A empresa tem um descasamento de moedas perfeito: 65% de seu faturamento são em reais, mas 55% de seu custo são em dólar. Do lado do passivo, 75% dos compromissos são em dólar ou euros. Quando o dólar foi de 2,45 (no fim de setembro, data do último balanço) para o patamar atual de 2,80, a Petrobras ganhou mais 24 bilhões de reais de dívida líquida, trazendo o montante para 293 bilhões de reais. Com isso, o endividamento da empresa (assumindo-se uma geração de caixa constante e desconsiderando-se eventuais hedges) deve ter ido de 4,6 vezes seu EBITDA para 5,1 vezes.
Com um passivo que tem uma dinâmica própria — e um balanço deixado à porta do orfanato, sonhando com alguém que o adote — era apenas uma questão de tempo a Petrobras perder seu ‘grau de investimento’, como aconteceu ontem à noite.
O dólar nos níveis atuais e a tendência de mais desvalorização do real no médio prazo significam que não há soluções fáceis para a empresa.
Seja atacando o problema pelo lado da dívida, seja pela geração de caixa, todas as soluções possíveis criariam outros problemas.
1) A dívida da Petrobras no mercado internacional conta com uma garantia implícita do Tesouro, isto é, o mercado assume que o Governo brasileiro não deixaria a empresa quebrar, e por isso empresta dinheiro à Petrobras a taxas menores que a própria República — pelo menos, até ontem. Para garantir que a Petrobras continue tendo acesso a crédito pagando juros de empresa séria, o Tesouro poderia garantir explicitamente a dívida da empresa. Mas isto aumentaria automaticamente a dívida do setor público e colocaria o próprio ‘rating’ do Brasil mais perto de um downgrade.
2) Para gerar mais caixa, a Petrobras poderia aumentar o preço da gasolina, apesar do preço atual já ser mais caro que o do mercado internacional. Mas haveria espaço político para pedir ao consumidor que ajudasse uma empresa que o Governo deixou saquear? E o que aconteceria com a inflação?
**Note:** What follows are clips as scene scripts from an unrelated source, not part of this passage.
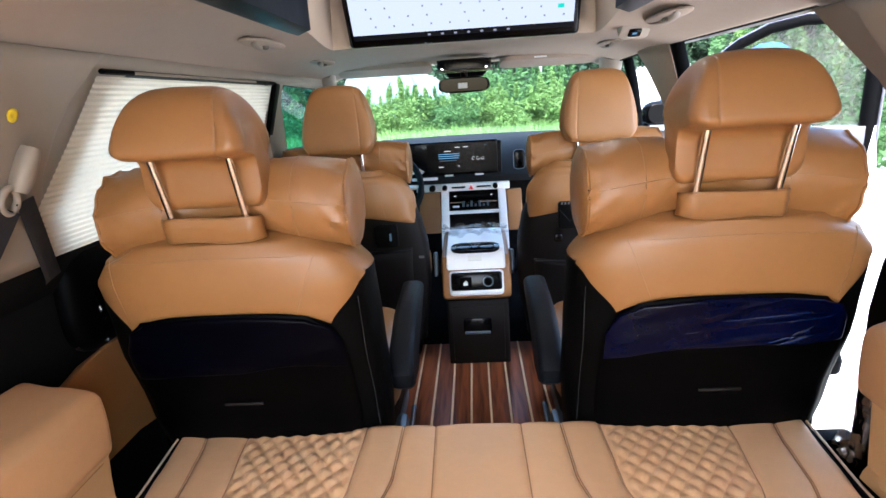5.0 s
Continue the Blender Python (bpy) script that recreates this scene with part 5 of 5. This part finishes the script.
def power_panel(s, y0, y1, z0, z1, lcd, label):
    ob = thing("power_meter", label, "power meter", "power meters")
    x = s * 0.742
    cy, cz = (y0 + y1) / 2, (z0 + z1) / 2
    part("plate", box(x, cy, cz, 0.012, y1 - y0, z1 - z0, 0.004), gloss_black, ob, "glossy black plate")
    w, h = y1 - y0, z1 - z0
    part("display", box(x - s * 0.007, cy, cz + h * 0.02, 0.003, w * 0.62, h * 0.42, 0.001), lcd, ob, "small backlit display")
    part("title_bar", box(x - s * 0.0068, cy + w * 0.02, cz + h * 0.34, 0.002, w * 0.68, h * 0.045), dim_print, ob, "printed title bar", smooth=False)
    part("title_bar", box(x - s * 0.0068, cy - w * 0.06, cz + h * 0.285, 0.002, w * 0.5, h * 0.025), dim_print, ob, "printed line", smooth=False)
    part("emblem", tube([(x - s * 0.0068, cy + w * 0.27 + 0.006 * math.cos(a), cz + h * 0.34 + 0.008 * math.sin(a)) for a in lin(0, 6.2832, 10)], 0.002, 5), dim_print, ob)
    for z in (-0.30, -0.37):
        part("caption_bar", box(x - s * 0.0068, cy, cz + h * z, 0.002, w * 0.55, h * 0.03), dim_print, ob, smooth=False)
    for a in (-1, 1):
        for b in (-1, 1):
            part("screw", blob(x - s * 0.006, cy + a * w * 0.43, cz + b * h * 0.45, 0.003, 0.004, 0.004, 2, 10, 6), steel_blue, ob, "small screw")
    return ob


power_panel(1, 1.106, 1.23, 1.188, 1.318, lcd_green, "black power meter plate with a pale green display")
power_panel(-1, 1.125, 1.272, 1.082, 1.208, lcd_dark, "black power meter plate with a dark green display")
sw = thing("switch_plate", "small black switch plate with a rocker and printed marks", "switch")
part("plate", box(-0.742, 1.168, 1.247, 0.01, 0.125, 0.066, 0.004), gloss_black, sw)
part("window", box(-0.7365, 1.16, 1.247, 0.002, 0.062, 0.044, 0.0008), slate_leather, sw, "grey smoked window")
part("rocker", box(-0.734, 1.175, 1.25, 0.008, 0.022, 0.026, 0.004), taupe, sw, "brown rocker")
for k, z in ((-0.028, 1.243), (0.036, 1.256), (0.036, 1.238), (-0.01, 1.229), (0.018, 1.229)):
    part("caption_bar", box(-0.7355, 1.168 + k, z, 0.0012, 0.014, 0.0035), dim_print, sw, smooth=False)
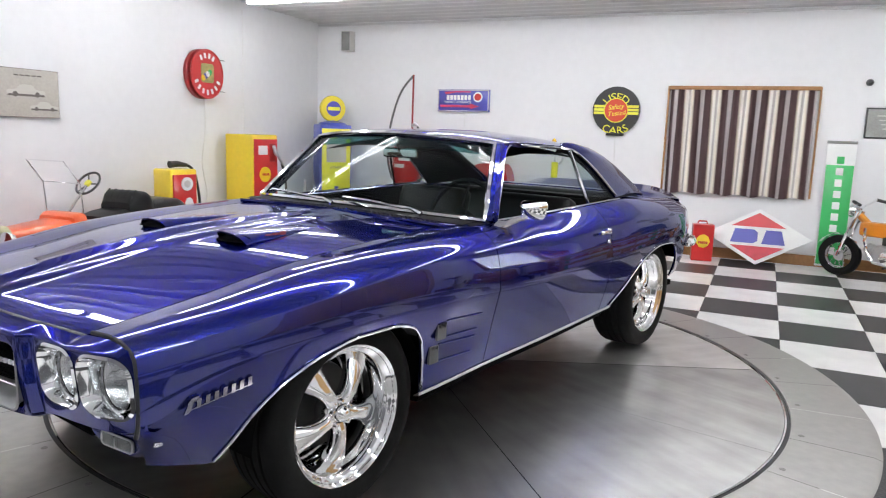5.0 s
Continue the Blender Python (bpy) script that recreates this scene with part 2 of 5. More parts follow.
def disc_steel():
    """Worn sheet metal: each sheet brushed along its own length, with smears; its sheen is partly put into the colour.
    """
    m, nt, b = nodes_of("worn_sheet_steel")
    tc, oi, vr, mp, n1, n2, n3 = (nt.nodes.new("ShaderNode" + k) for k in ("TexCoord", "ObjectInfo", "VectorRotate", "Mapping", "TexNoise", "TexNoise", "TexNoise"))
    vr.rotation_type = "Z_AXIS"

    def op(kind, a, c, d=None):
        o = nt.nodes.new("ShaderNodeMath")
        o.operation = kind
        for k, v in enumerate((a, c, d)):
            if isinstance(v, (int, float)):
                o.inputs[k].default_value = v
            elif v is not None:
                nt.links.new(v, o.inputs[k])
        return o.outputs[0]

    def span(v, f0, f1, t0, t1):
        r = nt.nodes.new("ShaderNodeMapRange")
        for k, x in zip(("From Min", "From Max", "To Min", "To Max"), (f0, f1, t0, t1)):
            r.inputs[k].default_value = x
        nt.links.new(v, r.inputs["Value"])
        return r.outputs[0]
    rnd = oi.outputs["Random"]
    nt.links.new(tc.outputs["Object"], vr.inputs["Vector"])
    nt.links.new(op("MULTIPLY", rnd, 6.28), vr.inputs["Angle"])
    mp.inputs["Scale"].default_value = (.7, 7, 1)
    nt.links.new(vr.outputs[0], mp.inputs["Vector"])
    for n, sc, det, src in ((n1, 1.5, 2, mp.outputs[0]), (n2, 1.3, 3, tc.outputs["Object"]), (n3, 5.0, 3, tc.outputs["Object"])):
        n.inputs["Scale"].default_value, n.inputs["Detail"].default_value = sc, det
        nt.links.new(src, n.inputs["Vector"])
    grain, cloud, smear = n1.outputs["Fac"], n2.outputs["Fac"], n3.outputs["Fac"]
    mixv = op("ADD", op("MULTIPLY", grain, .22), op("ADD", op("MULTIPLY", cloud, .50), op("MULTIPLY", smear, .28)))
    # random tone per sheet stands in for sheen that shifts with brushing direction
    tone = op("MULTIPLY", span(mixv, .36, .64, .94, 1.04), span(rnd, 0, 1, .74, 1.06))
    col = nt.nodes.new("ShaderNodeVectorMath")
    col.operation = "SCALE"
    col.inputs[0].default_value = (.80, .79, .775)
    nt.links.new(tone, col.inputs["Scale"])
    b2 = nt.nodes.new("ShaderNodeBsdfPrincipled")
    for p, r, met in ((b, .18, 1.0), (b2, .42, .97)):
        nt.links.new(col.outputs[0], p.inputs["Base Color"])
        p.inputs["Roughness"].default_value, p.inputs["Metallic"].default_value = r, met
    mx = nt.nodes.new("ShaderNodeMixShader")
    nt.links.new(op("ADD", span(mixv, .36, .64, .42, .64), op("MULTIPLY", rnd, .15)), mx.inputs[0])
    nt.links.new(b.outputs[0], mx.inputs[1])
    nt.links.new(b2.outputs[0], mx.inputs[2])
    nt.links.new(mx.outputs[0], nt.nodes["Material Output"].inputs[0])
    return m


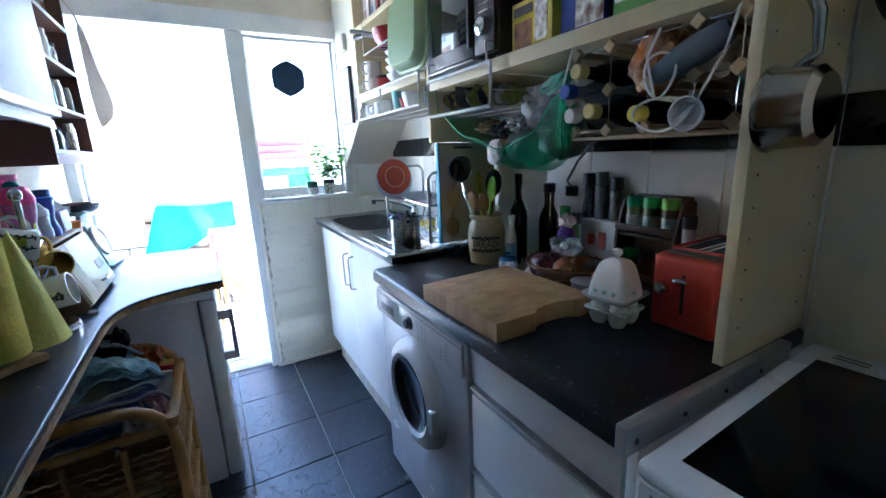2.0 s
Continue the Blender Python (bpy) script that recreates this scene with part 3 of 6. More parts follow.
PRINT_W = mat("white_picture_print", (0.75, 0.7, 0.6), 0.5, vary=0.8, scale=30, dark=(0.2, 0.1, 0.05))
PRINT_G = mat("green_print", (0.16, 0.38, 0.07), 0.5, vary=0.15, scale=12)
BREADBIN = mat("cream_lacquered_board", (0.62, 0.53, 0.33), 0.4, vary=0.12, scale=5, dirt=0.12)
RUBWOOD = mat("rubbed_wood_end", (0.3, 0.17, 0.07), 0.5, vary=0.3, scale=4, grain=40, stretch=(1, 1, 5))

def lump(bm, c, s, amp=0.2, f=2.5, seed=0.0, sub=3, m=None):
    t = bmesh.new()
    bmesh.ops.create_icosphere(t, subdivisions=sub, radius=1.0)
    for v in t.verts:
        p = v.co * f + Vector((seed, seed * 1.7, 0))
        v.co = Vector((v.co.x * s[0], v.co.y * s[1], v.co.z * s[2])) * (1 + amp * noise.noise(p) + amp * 0.5 * noise.noise(p * 2.7))
    mm = pose(*c)
    if m is not None:
        mm = mm @ m
    join(bm, t, mm)
    return bm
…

3) O Governo poderia converter a dívida que a Petrobras tem com o BNDES, o Banco do Brasil e a Caixa em ações, o que desalavancaria a Petrobras e aumentaria a participação do Estado na empresa. No final de setembro, estes três bancos tinham empréstimos de 64,5 bilhões de reais com a estatal. Esta conversão de dívida em equity abriria espaço para a Petrobras tomar novas dívidas junto ao mercado, mas diluiria até a alma os já depauperados acionistas minoritários da empresa. (Além disso, o preço da ação nesta capitalização, assim como o dos barris no aumento de capital de 2010, seria decidido por Brasilia, donde se conclui que.. Oremos.)
Nas próximas semanas, Bendine e Monteiro vão disputar uma corrida de 100 metros com a taxa de câmbio. Se o dólar ganhar a parada, o Tesouro terá que patrocinar um aumento de capital igualzinho aos que o Banco do Brasil teve que fazer, inúmeras vezes, ao longo de sua história — a sina das estatais onde sobra aparelhamento e falta governança. Os crédulos já podem preparar seu FGTS.